:: WHAT IS EXPECTED ::
Restate verbatim the lines between the one holding "3 of 5. More parts follow." and the one holding "x, y, z = at", both included, and no others.

:: AVAILABLE DATA ::
________________________________________

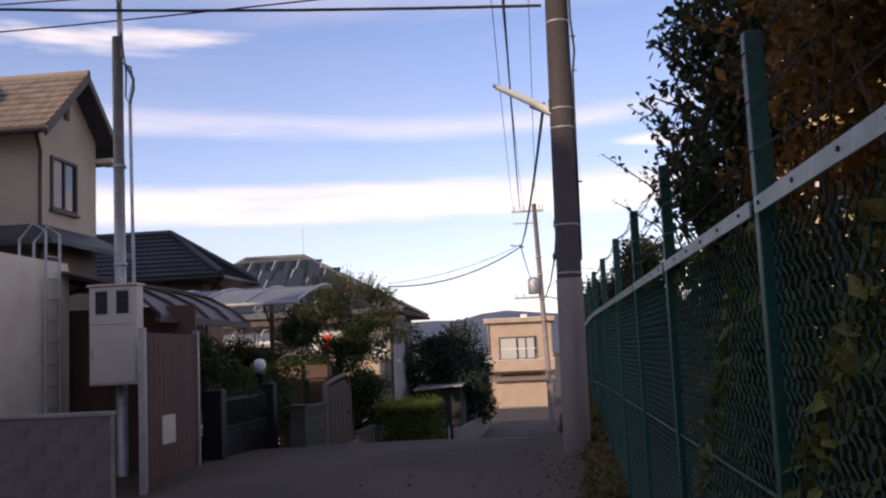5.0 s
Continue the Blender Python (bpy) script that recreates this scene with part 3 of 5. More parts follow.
# ---- windows ----
def window(parent, axis, at, w, h, frame_mat, curtain=True, label="", thick=0.07, mid=True):
    """A framed sash in a wall: axis 'x' faces +x, 'y' faces -y. at: the lower corner (least x or y)."""
    x, y, z = at

    def B(u0, v0, u1, v1, d0, d1):
        return box(x + d0, y + u0, z + v0, x + d1, y + u1, z + v1) if axis == "x" else box(x + u0, y - d1, z + v0, x + u1, y - d0, z + v1)
    win = part("window", B(0, 0, w, h, -.04, .004), M["glass"], parent, label)
    for u0, v0, u1, v1 in ((0, 0, w, thick), (0, h - thick, w, h), (0, thick, thick, h - thick), (w - thick, thick, w, h - thick)):
        part("frame", B(u0, v0, u1, v1, 0.004, .06), frame_mat, win)
    if mid:
        part("frame", B(w / 2 - .03, thick, w / 2 + .03, h - thick, 0.004, .05), frame_mat, win)
    part("sill", B(-.05, -.06, w + .05, 0, 0, .1), frame_mat, win)
    if curtain:
        part("curtain", B(thick, thick, w * 0.42, h - thick, 0.005, .012), M["curtain"], win)
    return win


def tile_slope(name, parent, p0, p1, p2, p3, rows, cols, material, lift=0.035):
    """Tiled roof slope: p0-p1 along the eave, p3-p2 along the ridge; rows of overlapping tiles, each tile with a curve."""
    p0, p1, p2, p3 = (Vector(p) for p in (p0, p1, p2, p3))
    n = (p1 - p0).cross(p3 - p0).normalized()
    if n.z < 0:
        n = -n
    v, f = [], []
    for r in range(rows):
        t0, t1 = r / rows, (r + 1.12) / rows
        t1 = min(t1, 1.0)
        for c in range(cols):
            for s0, s1, h in ((0, .5, 0), (.5, 1, 1)):
                a0, a1 = (c + s0) / cols, (c + s1) / cols
                q = [p0.lerp(p1, a0).lerp(p3.lerp(p2, a0), t0), p0.lerp(p1, a1).lerp(p3.lerp(p2, a1), t0), p0.lerp(p1, a1).lerp(p3.lerp(p2, a1), t1), p0.lerp(p1, a0).lerp(p3.lerp(p2, a0), t1)]
                k = len(v)
                up = lift * (1.0 if h else 0.35)
                v += [tuple(q[0] + n * (up + lift)), tuple(q[1] + n * (up * 0.6 + lift)), tuple(q[2] + n * up * 0.4), tuple(q[3] + n * up * 0.5), tuple(q[0] - n * .0), tuple(q[1] - n * .0)]
                f += [(k, k + 1, k + 2, k + 3), (k + 4, k + 5, k + 1, k)]
    return part(name, raw(name, v, f, material), None, parent, kind="stuff")


def slab4(p0, p1, p2, p3, t):
    bm = bmesh.new()
    a = [bm.verts.new(p) for p in (p0, p1, p2, p3)]
    b = [bm.verts.new((p[0], p[1], p[2] - t)) for p in (p0, p1, p2, p3)]
    bm.faces.new(a)
    bm.faces.new(b[::-1])
    for i in range(4):
        bm.faces.new((a[i], b[i], b[(i + 1) % 4], a[(i + 1) % 4]))
    bmesh.ops.remove_doubles(bm, verts=bm.verts, dist=1e-4)
    bmesh.ops.recalc_face_normals(bm, faces=bm.faces)
    return bm


# ---- beige two-storey house ----
def beige_house():
    g = gz(-10, 21) - 0.1
    t = thing("house", "beige rendered two-storey house with a brown tiled gable roof", "house")
    x1, y0, y1, ze, za = -10.7, 21.3, 24.15, 7.22, 8.46
    ym = (y0 + y1) / 2
    part("upper_wall", prism([(y0, 4.55), (y1, 4.55), (y1, ze), (ym, za - .12), (y0, ze)], "x", -15.4, x1), M["stucco"], t)
    part("lower_wall", box(-15.4, y0 + .02, g, x1 + .02, y1 - .02, 4.55), M["stucco_dark"], t, "brown rendered lower wall")
    # skirt roof round the first floor
    part("skirt_roof", slab4((-15.4, y0 - .9, 4.1), (x1 + .8, y0 - .9, 4.1), (x1, y0, 4.57), (-15.4, y0, 4.57), .12), M["tile_dark"], t, "dark tiled skirt roof")
    part("skirt_roof", slab4((x1 + .8, y0 - .9, 4.1), (x1 + .8, y1 + .5, 4.1), (x1, y1, 4.57), (x1, y0, 4.57), .12), M["tile_dark"], t, "dark tiled skirt roof")
    xo, oy = x1 + .5, .6
    zl = ze - oy * (za - ze) / (ym - y0)
    for ya, yb in ((y0 - oy, ym), (y1 + oy, ym)):
        part("roof", slab4((-15.4, ya, zl), (xo, ya, zl), (xo, yb, za), (-15.4, yb, za), .14), M["tile_dark"], t)
    tile_slope("roof_tiles", t, (-15.4, y0 - oy, zl + .01), (xo, y0 - oy, zl + .01), (xo, ym, za + .02), (-15.4, ym, za + .02), 9, 20, M["tile"])
    tile_slope("roof_tiles", t, (xo, y1 + oy, zl + .01), (-15.4, y1 + oy, zl + .01), (-15.4, ym, za + .02), (xo, ym, za + .02), 9, 20, M["tile"])
    part("ridge_cap", tube([(-15.4, ym, za + .05), (xo + .03, ym, za + .05)], .1, 8), M["tile"], t)
    for ya in (y0 - oy, y1 + oy):
        part("barge_board", slab4((xo + .03, ya, zl + .03), (xo + .03, ym, za + .06), (xo - .05, ym, za + .06), (xo - .05, ya, zl + .03), .24), M["trim"], t)
        part("gutter", tube([(-15.4, ya - .05, zl - .08), (xo, ya - .05, zl - .08)], .06, 6), M["trim"], t)
    part("eave_box", box(x1, y1, zl - .16, xo - .06, y1 + oy, zl - .04), M["cream"], t)
    part("downpipe", tube([(x1 + .25, y0 - oy, zl - .1), (x1 + .1, y0 - .12, zl - .45), (x1 + .06, y0 - .06, 5.7), (x1 + .06, y0 - .06, 4.4), (x1 + .07, y0 - .05, g)], .045, 7), M["trim"], t)
    part("vent", box(x1, ym - .28, 7.32, x1 + .05, ym - .06, 7.82, .01), M["trim"], t)
    window(t, "x", (x1, 21.8, 4.98), 1.25, 1.3, M["trim"], label="brown-framed window with pale curtain")
    window(t, "y", (-14.8, y0, 5.0), 2.3, 1.4, M["trim"], label="brown-framed sliding window")
    # cross gable further along the roof
    part("cross_roof", prism([(y0 - 1.6, 7.22), (y0 - 1.6, 7.07), (ym, 8.8), (y1 + .6, 7.07), (y1 + .6, 7.22), (ym, 8.96)], "x", -15.5, -13.6), M["tile_dark"], t)
    tile_slope("roof_tiles", t, (-15.5, y0 - 1.6, 7.24), (-13.6, y0 - 1.6, 7.24), (-13.6, ym, 8.98), (-15.5, ym, 8.98), 9, 6, M["tile"])
    part("cross_wall", box(-15.3, y0 - .9, 4.55, -14.0, y0 + .05, 7.2), M["stucco"], t)


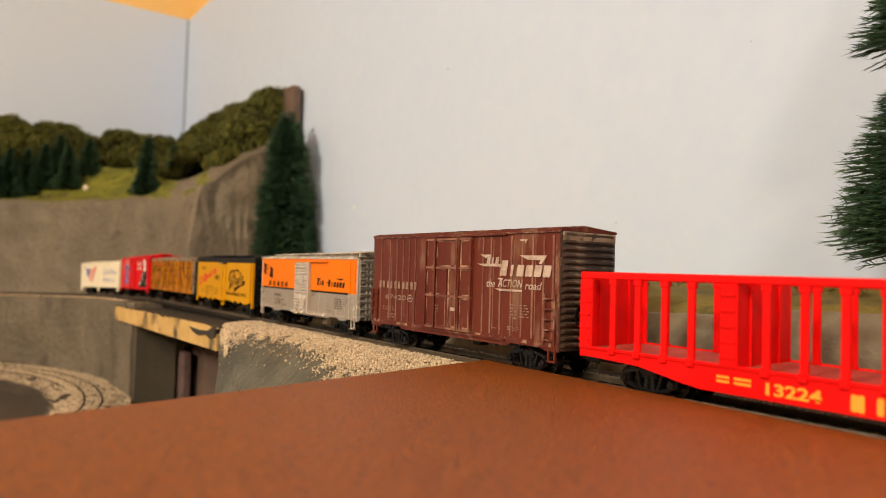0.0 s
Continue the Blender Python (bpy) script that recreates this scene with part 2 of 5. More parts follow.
def flat_mesh(bm, pts, y=0.0):
    bm.faces.new([bm.verts.new((x, y, z)) for x, z in pts])


# ---- the room ----
def room():
    x0, x1, y0, y1 = ROOM
    tagged(part("floor", box(B(), x0, x1, y0, y1, FLOOR_Z - 0.1, FLOOR_Z), M_FLOOR), "dark carpeted floor of the layout room", "floor", kind="structure")
    tagged(part("ceiling", box(B(), x0, x1, y0, y1, CEIL_Z, CEIL_Z + 0.1), M_WHITE_CEIL), "plain white painted room ceiling", "ceiling", kind="structure")
    for name, dims in (("wall_north", (x0 - 0.1, x1 + 0.1, y1, y1 + 0.1)), ("wall_south", (x0 - 0.1, x1 + 0.1, y0 - 0.1, y0)), ("wall_west", (x0 - 0.1, x0, y0, y1)), ("wall_east", (x1, x1 + 0.1, y0, y1))):
        tagged(part(name, box(B(), *dims, FLOOR_Z - 0.1, CEIL_Z + 0.1), M_ROOMWALL), "warm yellow painted room wall", "wall", kind="structure")
    # sky-blue backdrop panels in front of the walls, with a taped joint in the corner
    nb = tagged(part("backdrop_north", box(B(), WALL_X + 0.004, x1, WALL_Y, y1 - 0.002, -0.30, BACK_TOP), M_BACKDROP), "pale grey-blue painted backdrop panel along the track", "backdrop", kind="structure")
    tagged(part("backdrop_west", box(B(), x0 + 0.002, WALL_X, y0 + 0.8, WALL_Y - 0.004, -0.30, BACK_TOP), M_BACKDROP), "pale grey-blue painted backdrop panel behind the hill", "backdrop", kind="structure")
    part("joint", box(B(), WALL_X - 0.001, WALL_X + 0.0055, WALL_Y - 0.0045, WALL_Y - 0.0005, -0.30, BACK_TOP - 0.001), M_JOINT, nb, "grey joint strip in the corner")
    for x, z, r, m in ((-0.599, 0.273, 0.0016, M_FLECK), (-0.245, 0.214, 0.0007, M_FLECK), (-0.802, 0.128, 0.0042, M_FLECK_PALE), (-0.36, 0.09, 0.001, M_FLECK)):
        bm = B()
        flat_mesh(bm, [(x + r * math.cos(a) * (1 + 0.3 * math.sin(3 * a)), z + 0.75 * r * math.sin(a)) for a in [k * math.pi / 5 for k in range(10)]], WALL_Y - 0.0004)
        part("fleck", bm, m, nb, "small fleck on the backdrop")


BACK_TOP = 0.616
room()


# ---- the layout: bench, hardboard, roadbed, track ----
BOARD_Z = 0.0062


def layout():
    t = thing("bench", "plywood bench that carries the model railway", "bench")
    part("top", box(B(), -1.57, 1.4, -0.70, 0.236, -0.150, -0.112), M_EARTH, t, "dark painted lower ground")
    for x in (-1.45, -0.2, 1.2):
        for y in (-0.62, 0.18):
            part("leg", box(B(), x - 0.03, x + 0.03, y - 0.03, y + 0.03, FLOOR_Z, -0.150), M_BENCH, t)
    # roadbed block under the track and the hardboard
    bm = B()
    prism(bm, [(-0.40, -0.132), (1.35, -0.132), (1.35, 0.0), (-0.40, 0.0)], -0.012, 0.236)
    tagged(part("roadbed_block", bm, M_ROAD), "dark earth-coloured block under the track", "roadbed", kind="structure")
    bm = B()
    prism(bm, [(-0.22, -0.132), (0.6, -0.132), (0.6, 0.0026), (-0.21, 0.0026)], -0.55, -0.013)
    tagged(part("shelf_block", bm, M_PLASTER_DARK), "dark grey block that carries the hardboard", "shelf", kind="structure")
    # hardboard sheet, its far edge along the track
    bm = B()
    pts = [(-0.2312, -0.0130), (-0.17, -0.34), (-0.14, -0.52), (0.55, -0.52), (0.55, -0.040)]
    top = [bm.verts.new((x, y, BOARD_Z)) for x, y in pts]
    low = [bm.verts.new((x, y, BOARD_Z - 0.0034)) for x, y in pts]
    bm.faces.new(top)
    bm.faces.new(low[::-1])
    for i in range(len(pts)):
        j = (i + 1) % len(pts)
        bm.faces.new((top[j], top[i], low[i], low[j]))
    bmesh.ops.recalc_face_normals(bm, faces=bm.faces)
    bmesh.ops.bevel(bm, geom=bm.edges[:], offset=0.0004, segments=2, affect="EDGES")
    ob = part("hardboard_sheet", bm, M_HARDBOARD)
    tagged(ob, "reddish-brown hardboard sheet with a satin top beside the track", "hardboard")


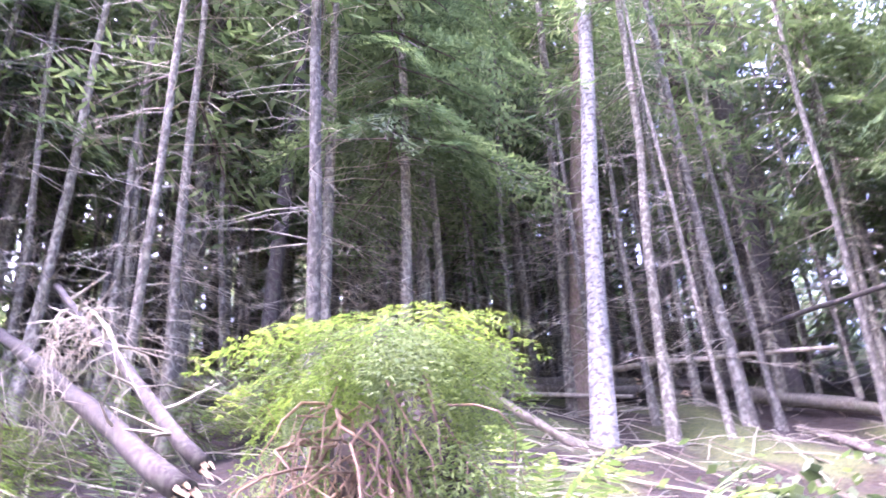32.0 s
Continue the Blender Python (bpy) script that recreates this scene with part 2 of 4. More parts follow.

________________________________________

:: ANSWER IN FULL ::
Continue the Blender Python (bpy) script that recreates this scene with part 3 of 5. More parts follow.
# ---- windows ----
def window(parent, axis, at, w, h, frame_mat, curtain=True, label="", thick=0.07, mid=True):
    """A framed sash in a wall: axis 'x' faces +x, 'y' faces -y. at: the lower corner (least x or y)."""
    x, y, z = at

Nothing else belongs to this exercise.